Exercise directions. Every line of the listing must be reproduced as it stands. Leave the images behind.

Source data.
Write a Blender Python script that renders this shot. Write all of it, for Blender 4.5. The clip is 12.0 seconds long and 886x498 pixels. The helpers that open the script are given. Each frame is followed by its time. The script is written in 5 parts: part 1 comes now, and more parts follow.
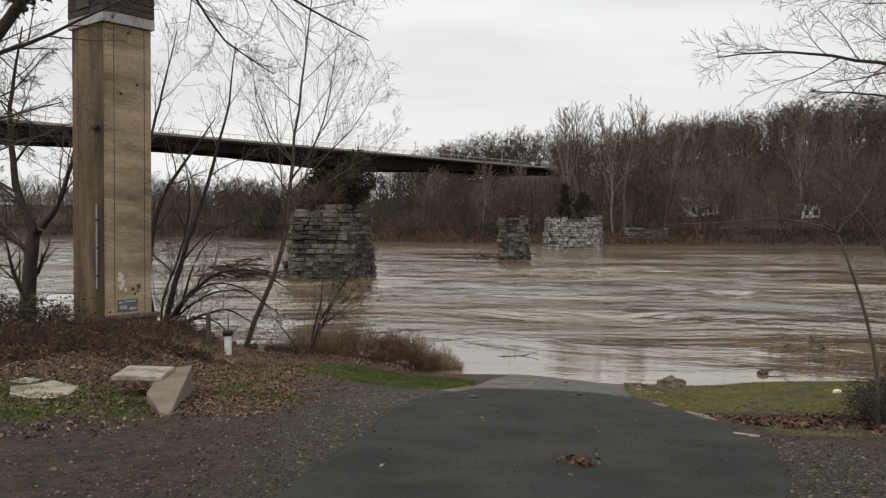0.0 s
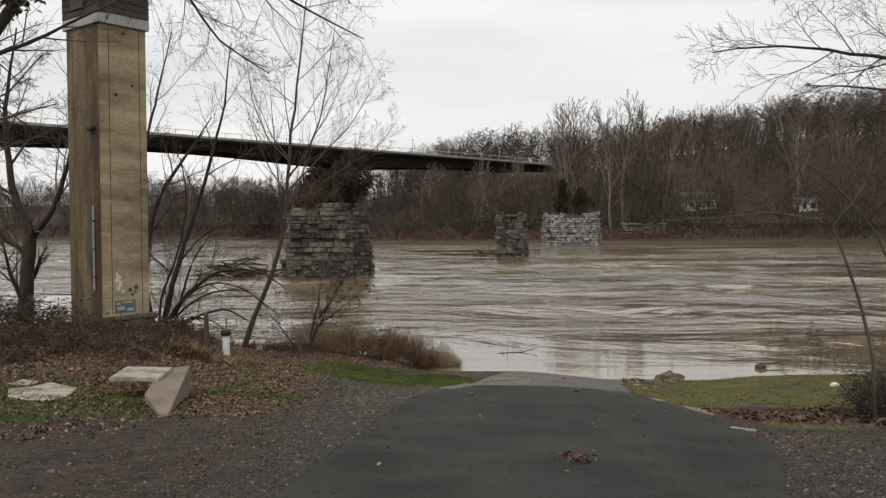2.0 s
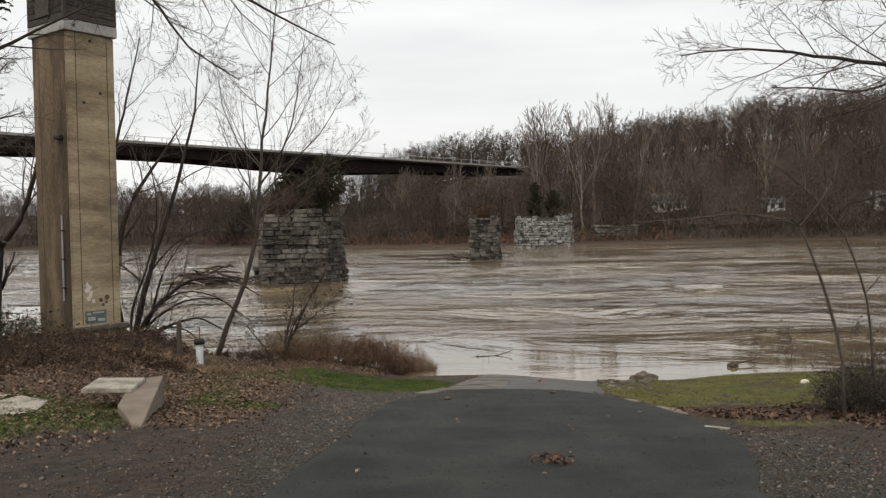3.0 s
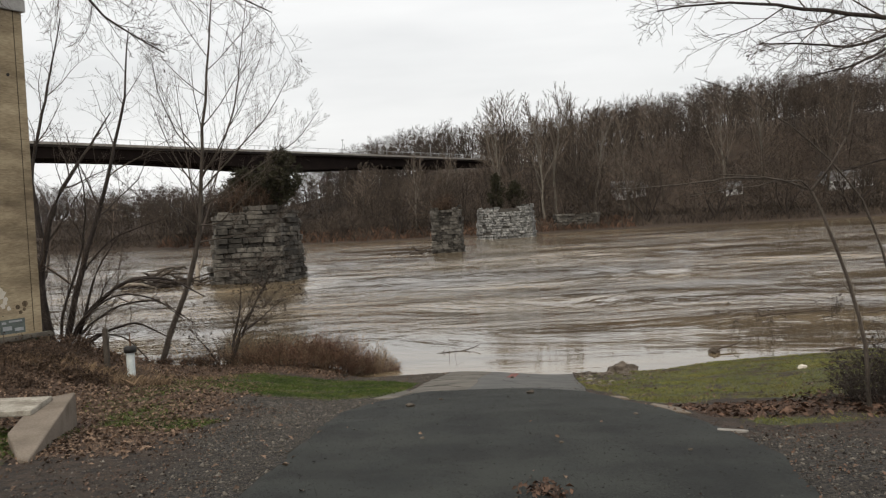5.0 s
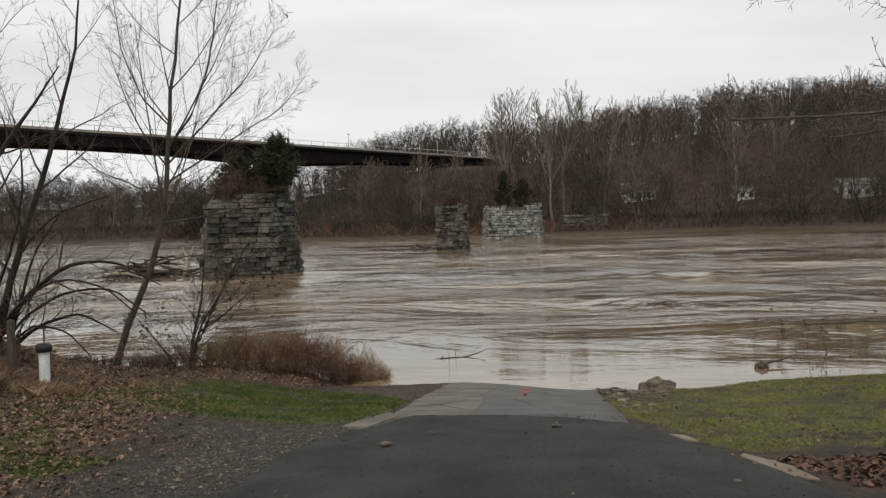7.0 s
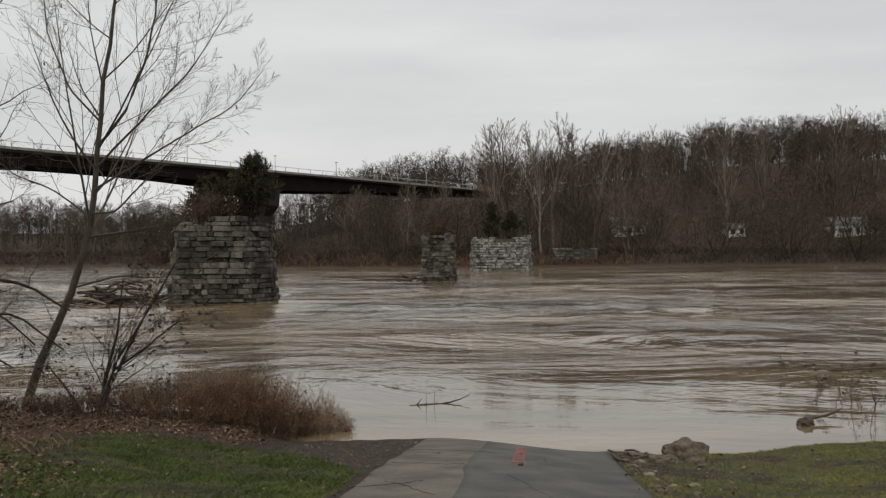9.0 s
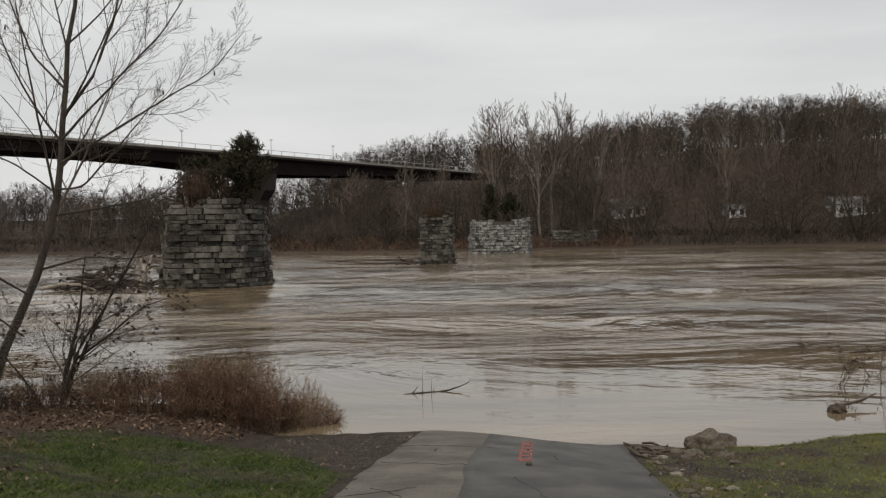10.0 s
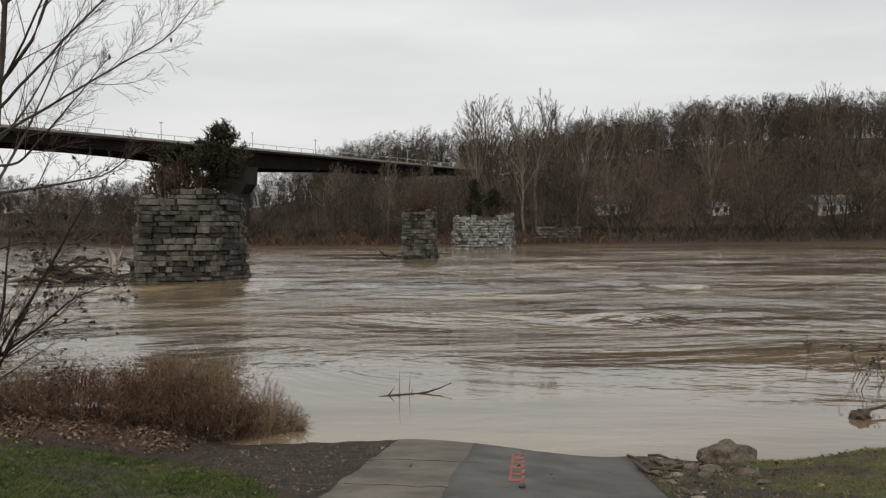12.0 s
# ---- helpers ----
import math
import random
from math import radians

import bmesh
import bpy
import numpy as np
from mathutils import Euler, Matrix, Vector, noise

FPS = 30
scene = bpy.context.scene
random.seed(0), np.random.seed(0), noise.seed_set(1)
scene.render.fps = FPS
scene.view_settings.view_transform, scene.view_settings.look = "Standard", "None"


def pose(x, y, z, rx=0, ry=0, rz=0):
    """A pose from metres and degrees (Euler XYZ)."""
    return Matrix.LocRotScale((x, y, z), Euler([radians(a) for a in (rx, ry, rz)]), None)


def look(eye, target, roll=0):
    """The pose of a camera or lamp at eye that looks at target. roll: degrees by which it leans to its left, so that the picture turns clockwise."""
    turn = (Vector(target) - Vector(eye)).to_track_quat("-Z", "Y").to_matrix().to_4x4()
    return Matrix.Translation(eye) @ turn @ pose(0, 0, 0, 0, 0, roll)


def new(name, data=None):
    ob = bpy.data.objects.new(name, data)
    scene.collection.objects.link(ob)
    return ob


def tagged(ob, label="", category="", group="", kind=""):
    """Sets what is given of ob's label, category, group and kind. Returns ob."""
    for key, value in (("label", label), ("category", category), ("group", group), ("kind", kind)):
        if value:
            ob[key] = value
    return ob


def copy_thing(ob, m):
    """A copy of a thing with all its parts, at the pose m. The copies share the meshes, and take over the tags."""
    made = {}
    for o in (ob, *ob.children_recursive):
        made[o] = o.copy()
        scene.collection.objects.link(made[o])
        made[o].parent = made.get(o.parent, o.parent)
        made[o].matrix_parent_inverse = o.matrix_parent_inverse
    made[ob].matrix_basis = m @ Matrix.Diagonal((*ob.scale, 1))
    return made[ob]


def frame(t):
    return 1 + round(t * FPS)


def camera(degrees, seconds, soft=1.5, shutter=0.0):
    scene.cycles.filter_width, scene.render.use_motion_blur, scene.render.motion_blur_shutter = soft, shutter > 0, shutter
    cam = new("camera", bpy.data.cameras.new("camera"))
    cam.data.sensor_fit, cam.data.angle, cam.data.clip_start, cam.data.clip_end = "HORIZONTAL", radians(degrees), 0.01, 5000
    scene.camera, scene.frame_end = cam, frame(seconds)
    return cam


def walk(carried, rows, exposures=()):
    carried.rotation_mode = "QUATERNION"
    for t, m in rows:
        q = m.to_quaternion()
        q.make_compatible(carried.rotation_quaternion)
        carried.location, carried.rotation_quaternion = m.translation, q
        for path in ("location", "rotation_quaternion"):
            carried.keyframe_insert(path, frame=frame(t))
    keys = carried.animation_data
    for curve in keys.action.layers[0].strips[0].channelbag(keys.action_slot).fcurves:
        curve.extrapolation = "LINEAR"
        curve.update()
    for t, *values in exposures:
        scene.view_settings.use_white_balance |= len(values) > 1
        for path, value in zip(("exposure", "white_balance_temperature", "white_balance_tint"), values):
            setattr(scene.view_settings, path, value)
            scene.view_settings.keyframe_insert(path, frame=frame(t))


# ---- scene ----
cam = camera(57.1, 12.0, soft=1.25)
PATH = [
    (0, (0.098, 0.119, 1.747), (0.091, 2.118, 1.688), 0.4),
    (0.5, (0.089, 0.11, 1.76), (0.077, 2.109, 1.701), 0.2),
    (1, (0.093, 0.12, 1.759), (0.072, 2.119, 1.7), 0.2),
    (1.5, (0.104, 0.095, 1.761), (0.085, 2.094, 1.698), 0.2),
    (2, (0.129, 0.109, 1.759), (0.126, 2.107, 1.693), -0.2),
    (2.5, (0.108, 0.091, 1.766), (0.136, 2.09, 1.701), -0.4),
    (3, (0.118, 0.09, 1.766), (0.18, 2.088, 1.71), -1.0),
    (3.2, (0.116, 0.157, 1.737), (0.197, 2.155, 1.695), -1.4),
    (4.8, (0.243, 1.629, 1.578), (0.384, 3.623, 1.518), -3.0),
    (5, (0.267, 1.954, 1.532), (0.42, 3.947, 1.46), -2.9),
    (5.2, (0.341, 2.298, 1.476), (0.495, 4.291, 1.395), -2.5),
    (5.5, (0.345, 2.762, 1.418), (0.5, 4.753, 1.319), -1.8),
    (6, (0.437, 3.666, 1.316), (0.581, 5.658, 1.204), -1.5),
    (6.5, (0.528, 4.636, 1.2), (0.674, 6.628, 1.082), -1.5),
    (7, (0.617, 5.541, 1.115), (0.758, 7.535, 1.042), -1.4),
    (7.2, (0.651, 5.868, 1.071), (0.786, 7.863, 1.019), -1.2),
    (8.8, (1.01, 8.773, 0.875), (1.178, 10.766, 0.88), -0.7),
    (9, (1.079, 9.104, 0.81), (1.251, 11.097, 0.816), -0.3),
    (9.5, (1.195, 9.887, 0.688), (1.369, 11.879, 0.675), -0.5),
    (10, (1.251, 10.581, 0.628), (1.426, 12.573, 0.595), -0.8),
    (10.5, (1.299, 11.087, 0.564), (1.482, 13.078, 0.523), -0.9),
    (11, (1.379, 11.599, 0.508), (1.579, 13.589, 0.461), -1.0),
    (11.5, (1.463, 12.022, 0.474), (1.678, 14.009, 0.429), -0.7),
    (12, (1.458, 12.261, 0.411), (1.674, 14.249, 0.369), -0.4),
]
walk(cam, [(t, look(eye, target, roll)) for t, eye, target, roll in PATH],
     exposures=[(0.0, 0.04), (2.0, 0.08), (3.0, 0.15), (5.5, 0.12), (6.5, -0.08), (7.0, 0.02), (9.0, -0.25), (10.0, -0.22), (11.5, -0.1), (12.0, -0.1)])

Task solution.
Write a Blender Python script that renders this shot. Write all of it, for Blender 4.5. The clip is 12.0 seconds long and 886x498 pixels. The helpers that open the script are given. Each frame is followed by its time. The script is written in 5 parts: part 1 comes now, and more parts follow.
0.0 s
2.0 s
3.0 s
5.0 s
7.0 s
9.0 s
10.0 s
12.0 s
# ---- helpers ----
import math
import random
from math import radians

import bmesh
import bpy
import numpy as np
from mathutils import Euler, Matrix, Vector, noise

FPS = 30
scene = bpy.context.scene
random.seed(0), np.random.seed(0), noise.seed_set(1)
scene.render.fps = FPS
scene.view_settings.view_transform, scene.view_settings.look = "Standard", "None"


def pose(x, y, z, rx=0, ry=0, rz=0):
    """A pose from metres and degrees (Euler XYZ)."""
    return Matrix.LocRotScale((x, y, z), Euler([radians(a) for a in (rx, ry, rz)]), None)


def look(eye, target, roll=0):
    """The pose of a camera or lamp at eye that looks at target. roll: degrees by which it leans to its left, so that the picture turns clockwise."""
    turn = (Vector(target) - Vector(eye)).to_track_quat("-Z", "Y").to_matrix().to_4x4()
    return Matrix.Translation(eye) @ turn @ pose(0, 0, 0, 0, 0, roll)


def new(name, data=None):
    ob = bpy.data.objects.new(name, data)
    scene.collection.objects.link(ob)
    return ob


def tagged(ob, label="", category="", group="", kind=""):
    """Sets what is given of ob's label, category, group and kind. Returns ob."""
    for key, value in (("label", label), ("category", category), ("group", group), ("kind", kind)):
        if value:
            ob[key] = value
    return ob


def copy_thing(ob, m):
    """A copy of a thing with all its parts, at the pose m. The copies share the meshes, and take over the tags."""
    made = {}
    for o in (ob, *ob.children_recursive):
        made[o] = o.copy()
        scene.collection.objects.link(made[o])
        made[o].parent = made.get(o.parent, o.parent)
        made[o].matrix_parent_inverse = o.matrix_parent_inverse
    made[ob].matrix_basis = m @ Matrix.Diagonal((*ob.scale, 1))
    return made[ob]


def frame(t):
    return 1 + round(t * FPS)


def camera(degrees, seconds, soft=1.5, shutter=0.0):
    scene.cycles.filter_width, scene.render.use_motion_blur, scene.render.motion_blur_shutter = soft, shutter > 0, shutter
    cam = new("camera", bpy.data.cameras.new("camera"))
    cam.data.sensor_fit, cam.data.angle, cam.data.clip_start, cam.data.clip_end = "HORIZONTAL", radians(degrees), 0.01, 5000
    scene.camera, scene.frame_end = cam, frame(seconds)
    return cam


def walk(carried, rows, exposures=()):
    carried.rotation_mode = "QUATERNION"
    for t, m in rows:
        q = m.to_quaternion()
        q.make_compatible(carried.rotation_quaternion)
        carried.location, carried.rotation_quaternion = m.translation, q
        for path in ("location", "rotation_quaternion"):
            carried.keyframe_insert(path, frame=frame(t))
    keys = carried.animation_data
    for curve in keys.action.layers[0].strips[0].channelbag(keys.action_slot).fcurves:
        curve.extrapolation = "LINEAR"
        curve.update()
    for t, *values in exposures:
        scene.view_settings.use_white_balance |= len(values) > 1
        for path, value in zip(("exposure", "white_balance_temperature", "white_balance_tint"), values):
            setattr(scene.view_settings, path, value)
            scene.view_settings.keyframe_insert(path, frame=frame(t))


# ---- scene ----
cam = camera(57.1, 12.0, soft=1.25)
PATH = [
    (0, (0.098, 0.119, 1.747), (0.091, 2.118, 1.688), 0.4),
    (0.5, (0.089, 0.11, 1.76), (0.077, 2.109, 1.701), 0.2),
    (1, (0.093, 0.12, 1.759), (0.072, 2.119, 1.7), 0.2),
    (1.5, (0.104, 0.095, 1.761), (0.085, 2.094, 1.698), 0.2),
    (2, (0.129, 0.109, 1.759), (0.126, 2.107, 1.693), -0.2),
    (2.5, (0.108, 0.091, 1.766), (0.136, 2.09, 1.701), -0.4),
    (3, (0.118, 0.09, 1.766), (0.18, 2.088, 1.71), -1.0),
    (3.2, (0.116, 0.157, 1.737), (0.197, 2.155, 1.695), -1.4),
    (4.8, (0.243, 1.629, 1.578), (0.384, 3.623, 1.518), -3.0),
    (5, (0.267, 1.954, 1.532), (0.42, 3.947, 1.46), -2.9),
    (5.2, (0.341, 2.298, 1.476), (0.495, 4.291, 1.395), -2.5),
    (5.5, (0.345, 2.762, 1.418), (0.5, 4.753, 1.319), -1.8),
    (6, (0.437, 3.666, 1.316), (0.581, 5.658, 1.204), -1.5),
    (6.5, (0.528, 4.636, 1.2), (0.674, 6.628, 1.082), -1.5),
    (7, (0.617, 5.541, 1.115), (0.758, 7.535, 1.042), -1.4),
    (7.2, (0.651, 5.868, 1.071), (0.786, 7.863, 1.019), -1.2),
    (8.8, (1.01, 8.773, 0.875), (1.178, 10.766, 0.88), -0.7),
    (9, (1.079, 9.104, 0.81), (1.251, 11.097, 0.816), -0.3),
    (9.5, (1.195, 9.887, 0.688), (1.369, 11.879, 0.675), -0.5),
    (10, (1.251, 10.581, 0.628), (1.426, 12.573, 0.595), -0.8),
    (10.5, (1.299, 11.087, 0.564), (1.482, 13.078, 0.523), -0.9),
    (11, (1.379, 11.599, 0.508), (1.579, 13.589, 0.461), -1.0),
    (11.5, (1.463, 12.022, 0.474), (1.678, 14.009, 0.429), -0.7),
    (12, (1.458, 12.261, 0.411), (1.674, 14.249, 0.369), -0.4),
]
walk(cam, [(t, look(eye, target, roll)) for t, eye, target, roll in PATH],
     exposures=[(0.0, 0.04), (2.0, 0.08), (3.0, 0.15), (5.5, 0.12), (6.5, -0.08), (7.0, 0.02), (9.0, -0.25), (10.0, -0.22), (11.5, -0.1), (12.0, -0.1)])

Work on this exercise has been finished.